林信吾(作家・ジャーナリスト)
【まとめ】
・英国王ジョージ6世による昭和天皇の助命嘆願。
・日本国憲法の天皇条項には退位の規定無し。
・時代と共に変わる王室/皇室の価値観。
前回、超ダイジェスト版ながら「王冠を捨てた恋」の顛末を語らせていただいた。
これが我が国の皇室にも大いなる影響及ぼした、と述べたが、具体的にどのようなことか、今回はまず、その話から。
1945(昭和20)年8月15日、大日本帝国は、連合国が無条件降伏を促したポツダム宣言を受諾し、アジア太平洋戦争における敗戦国となった。
これにともない、国家元首にして大元帥=陸海軍の最高司令官であった昭和天皇の処遇が問題となったが、当初、戦勝国の国内世論は、処刑を求める声が優勢であった。

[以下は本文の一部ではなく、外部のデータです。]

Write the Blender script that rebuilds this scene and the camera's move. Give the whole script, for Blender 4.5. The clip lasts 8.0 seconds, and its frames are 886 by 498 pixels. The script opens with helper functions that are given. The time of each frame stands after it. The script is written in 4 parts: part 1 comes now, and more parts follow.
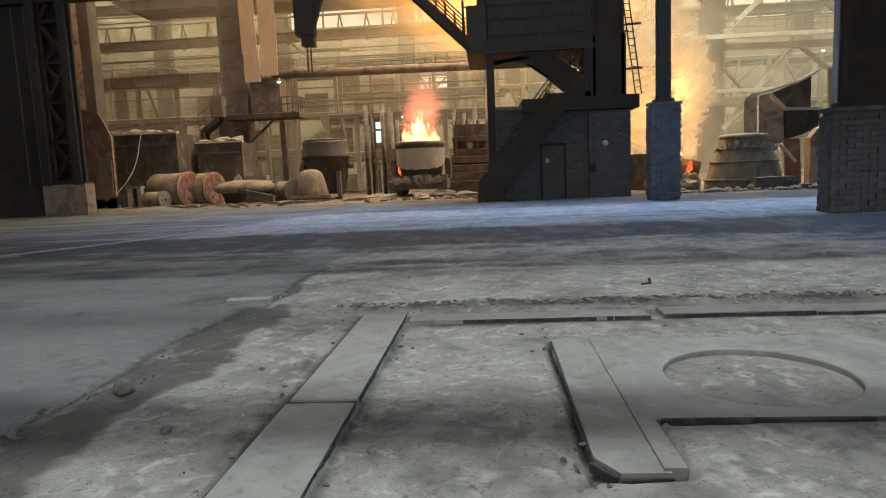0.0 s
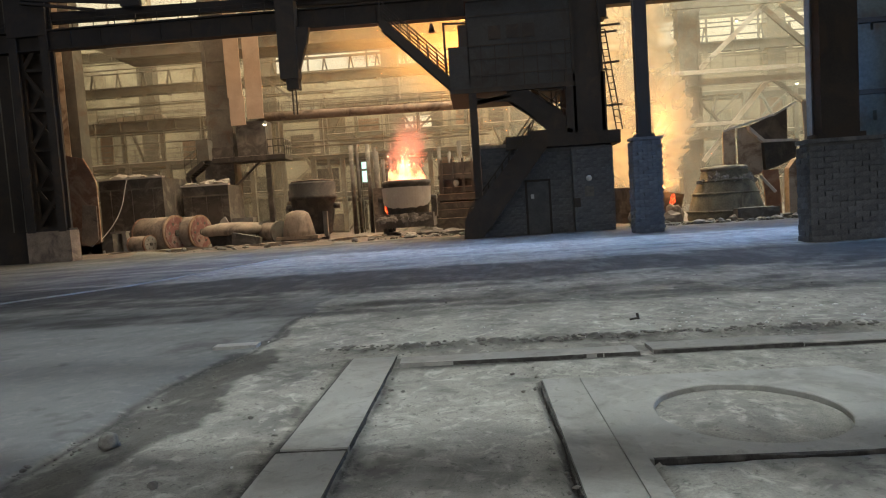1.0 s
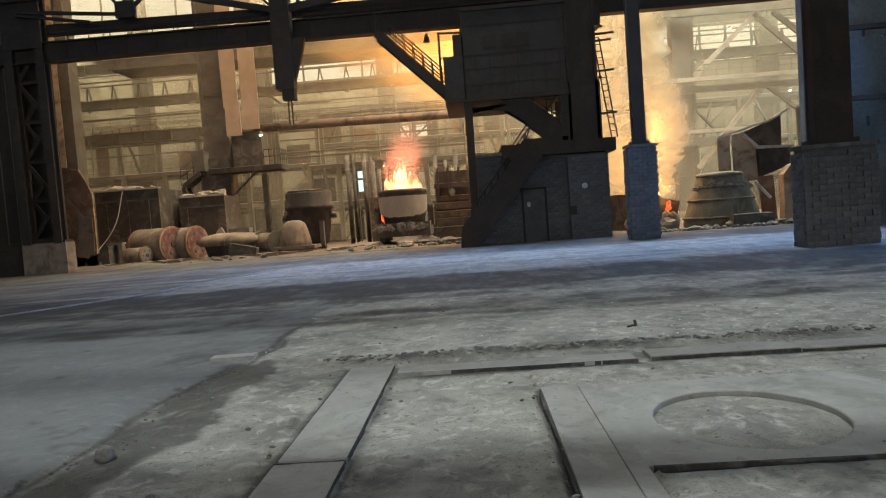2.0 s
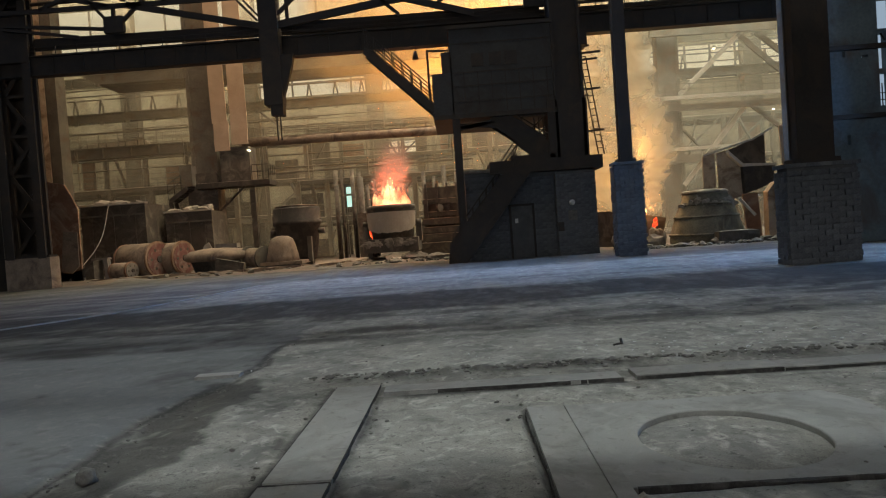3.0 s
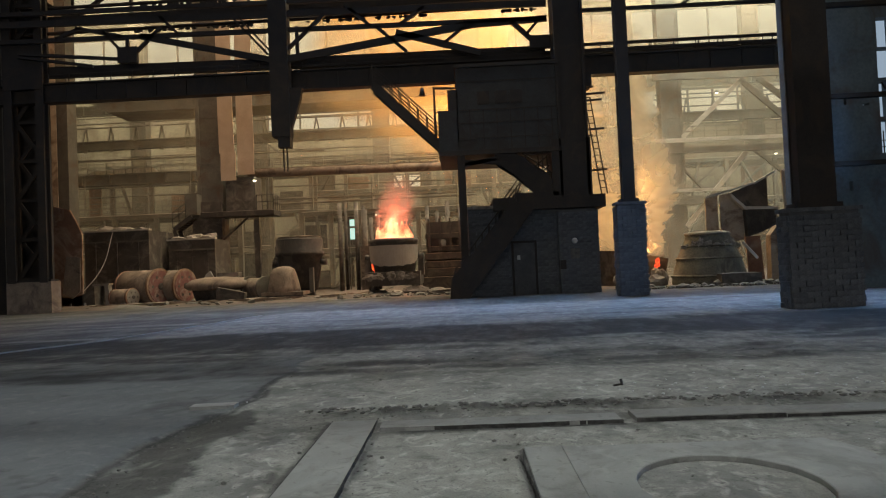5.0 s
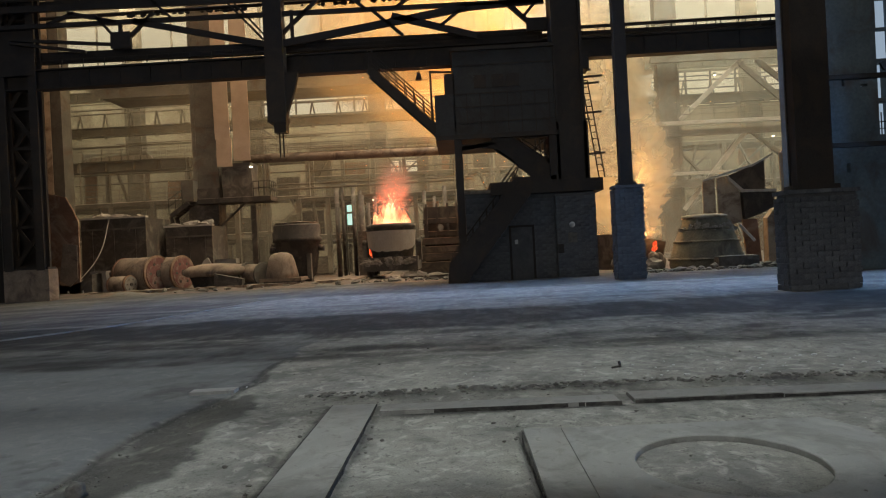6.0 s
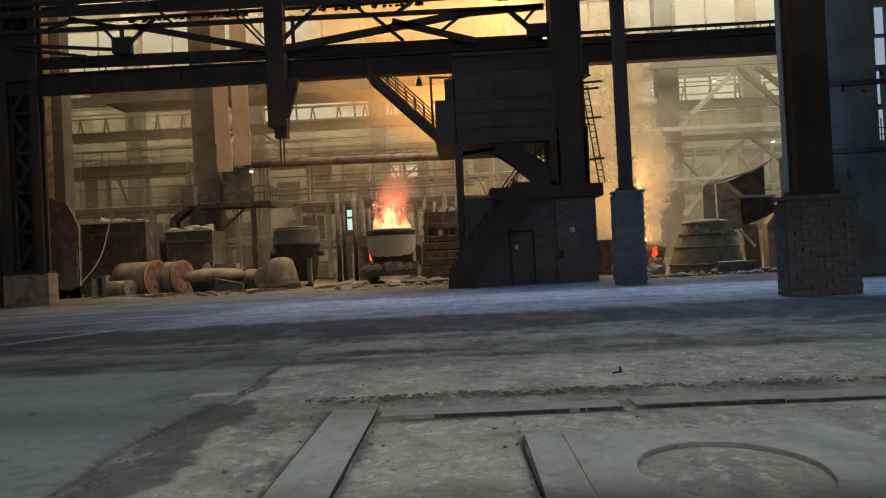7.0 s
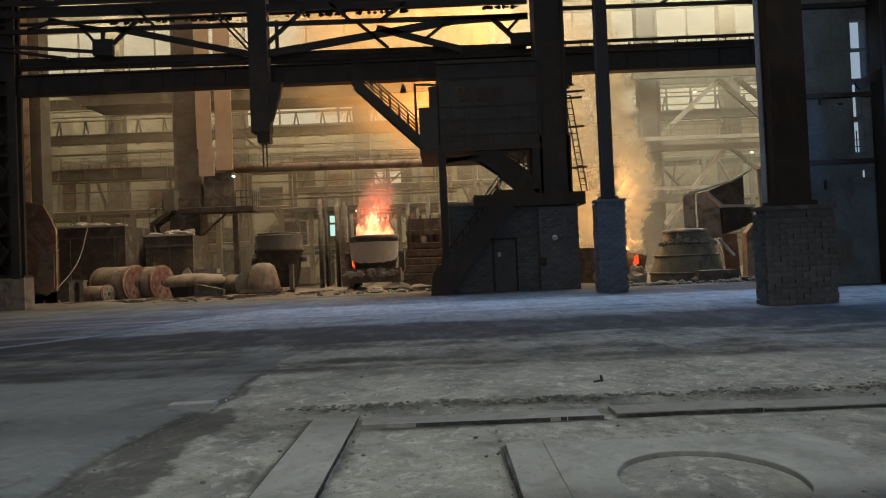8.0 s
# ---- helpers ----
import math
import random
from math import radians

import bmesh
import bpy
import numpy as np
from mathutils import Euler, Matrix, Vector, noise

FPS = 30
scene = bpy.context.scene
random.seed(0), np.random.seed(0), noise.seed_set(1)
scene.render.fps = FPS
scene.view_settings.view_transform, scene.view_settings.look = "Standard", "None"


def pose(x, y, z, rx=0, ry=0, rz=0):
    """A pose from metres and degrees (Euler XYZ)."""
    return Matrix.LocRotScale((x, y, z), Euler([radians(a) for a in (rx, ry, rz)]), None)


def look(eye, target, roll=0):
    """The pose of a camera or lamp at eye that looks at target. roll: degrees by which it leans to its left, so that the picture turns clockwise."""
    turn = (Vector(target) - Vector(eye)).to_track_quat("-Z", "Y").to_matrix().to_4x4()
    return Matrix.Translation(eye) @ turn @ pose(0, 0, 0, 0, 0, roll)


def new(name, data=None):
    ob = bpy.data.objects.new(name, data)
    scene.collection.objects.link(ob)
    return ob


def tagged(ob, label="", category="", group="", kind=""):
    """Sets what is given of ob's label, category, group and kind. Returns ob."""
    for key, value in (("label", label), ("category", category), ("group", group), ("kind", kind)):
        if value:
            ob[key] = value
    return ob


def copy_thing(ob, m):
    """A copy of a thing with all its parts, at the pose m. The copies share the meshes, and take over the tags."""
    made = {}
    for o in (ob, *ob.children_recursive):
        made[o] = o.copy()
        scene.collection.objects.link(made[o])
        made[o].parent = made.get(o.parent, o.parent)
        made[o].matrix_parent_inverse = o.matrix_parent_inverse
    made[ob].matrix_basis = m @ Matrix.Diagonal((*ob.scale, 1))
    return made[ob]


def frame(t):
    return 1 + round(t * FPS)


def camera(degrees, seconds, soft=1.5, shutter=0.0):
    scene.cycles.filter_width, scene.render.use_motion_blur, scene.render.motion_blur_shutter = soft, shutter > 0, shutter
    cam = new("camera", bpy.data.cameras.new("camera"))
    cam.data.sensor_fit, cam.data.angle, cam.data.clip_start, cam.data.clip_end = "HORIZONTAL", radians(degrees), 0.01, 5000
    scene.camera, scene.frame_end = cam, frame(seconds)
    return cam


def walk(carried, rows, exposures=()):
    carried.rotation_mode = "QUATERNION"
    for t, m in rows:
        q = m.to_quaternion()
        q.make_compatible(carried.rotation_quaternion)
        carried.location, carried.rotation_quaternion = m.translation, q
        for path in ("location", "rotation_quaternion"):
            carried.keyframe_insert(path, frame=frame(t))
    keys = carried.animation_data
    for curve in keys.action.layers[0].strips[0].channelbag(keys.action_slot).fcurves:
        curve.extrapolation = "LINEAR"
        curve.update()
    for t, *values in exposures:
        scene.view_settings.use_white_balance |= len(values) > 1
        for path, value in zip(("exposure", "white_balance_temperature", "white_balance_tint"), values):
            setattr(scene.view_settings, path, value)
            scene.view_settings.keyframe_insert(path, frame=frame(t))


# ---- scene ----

しかし、時の英国王ジョージ6世は、オランダやノルウェーなどの王室とともに、GHQ(ジェネラル・ヘッドクォーター=占領軍総司令部)に対し、昭和天皇の助命嘆願を行ったのである。このジョージ6世は、不倫騒動、もとい「王冠を捨てた恋」によって退位しウィンザー公となったエドワード8世の弟で、現女王エリザベス2世の父である。
彼には、軽度ながら言語障害があったため、国王の任に堪え得るのか、と不安視する向きもあったようだが、ライオネル・ローグというオーストラリア人の元俳優からカウンセリングとトレーニングを受けた結果、ナチス・ドイツに対する宣戦布告のラジオ演説を見事にこなした。この話は『英国王のスピーチ』という映画によく描かれている。エドワード8世とシンプソン夫人も登場するが、とても好意的とは言えない描かれ方で、今もって英国人はあの2人を許していないのか、などと考えさせられた。
話を戻して、ジョージ6世は、ナチス・ドイツ軍によるロンドン空襲が激化した歳、カナダへの疎開を進言した側近を、
「国王が逃げ出せると思うか」
と一喝するなど、戦時の国王としての役割を立派に果たした。そして戦後処理においても、勝者は敗者に寛大であるべきだ、という「戦場にもスポーツマンシップあり」の精神を具現して、前述のように昭和天皇の処刑を思いとどまるよう、GHQに求めたのだ。
当時、戦勝国の中でも「ヒロヒト処刑」を求める世論がもっとも声高だった国が英国であった。香港、シンガポールという東洋の拠点を相次いで攻略され、その名も「プリンス・オブ・ウェールズ」と名付けられた新鋭戦艦を撃沈され、一連の戦闘の過程で捕虜となった英軍将兵の多くが、強制労働など旧日本軍によって虐待されたからで、それを思えば、ジョージ6世のこの判断は、なかなか重いと言える。
結局、様々な理由で処刑はもとより戦犯としての訴追も見送られたが、せめて退位させるべきではないか、との議論はその後もくすぶっていた。ところがGHQにとっては、これもこれで難題だったのである。
占領軍の中核は米軍で、法務幕僚たちは皆、米国の大学で法律を学んでいる。中には法学博士もいて、よく知られる通り、彼らが日本国憲法の草案を書くことになるのだが、そもそも王者の退位とはどのような手続きで行われ、法理論上どのように理解すればよいのか、彼らアメリカン・デモクラシーの徒には、まったくもって未知の領域であったのである。
そこで、上流階級出身者が多い英軍の将校を呼んで「王冠を捨てた恋」についてのヒヤリングを行ったが、結局よく分からなかったようだ。
平成から令和への移行が進む時期、私は日本国憲法の天皇条項に退位の規定がないことを指摘し、野党時代に「天皇を元首とする」改憲案を取りまとめたこともある安倍首相が、この議論を曖昧にしたまま改元の祝賀ムードに乗っかるようなら(結果はご承知の通りだが)、この先、声高に憲法改正を唱え続ける資格はない、と述べた。
もとをただせばこういう事だった、となれば、私がどのような問題提起を行ったのか、あらためてご理解いただけたのではあるまいか。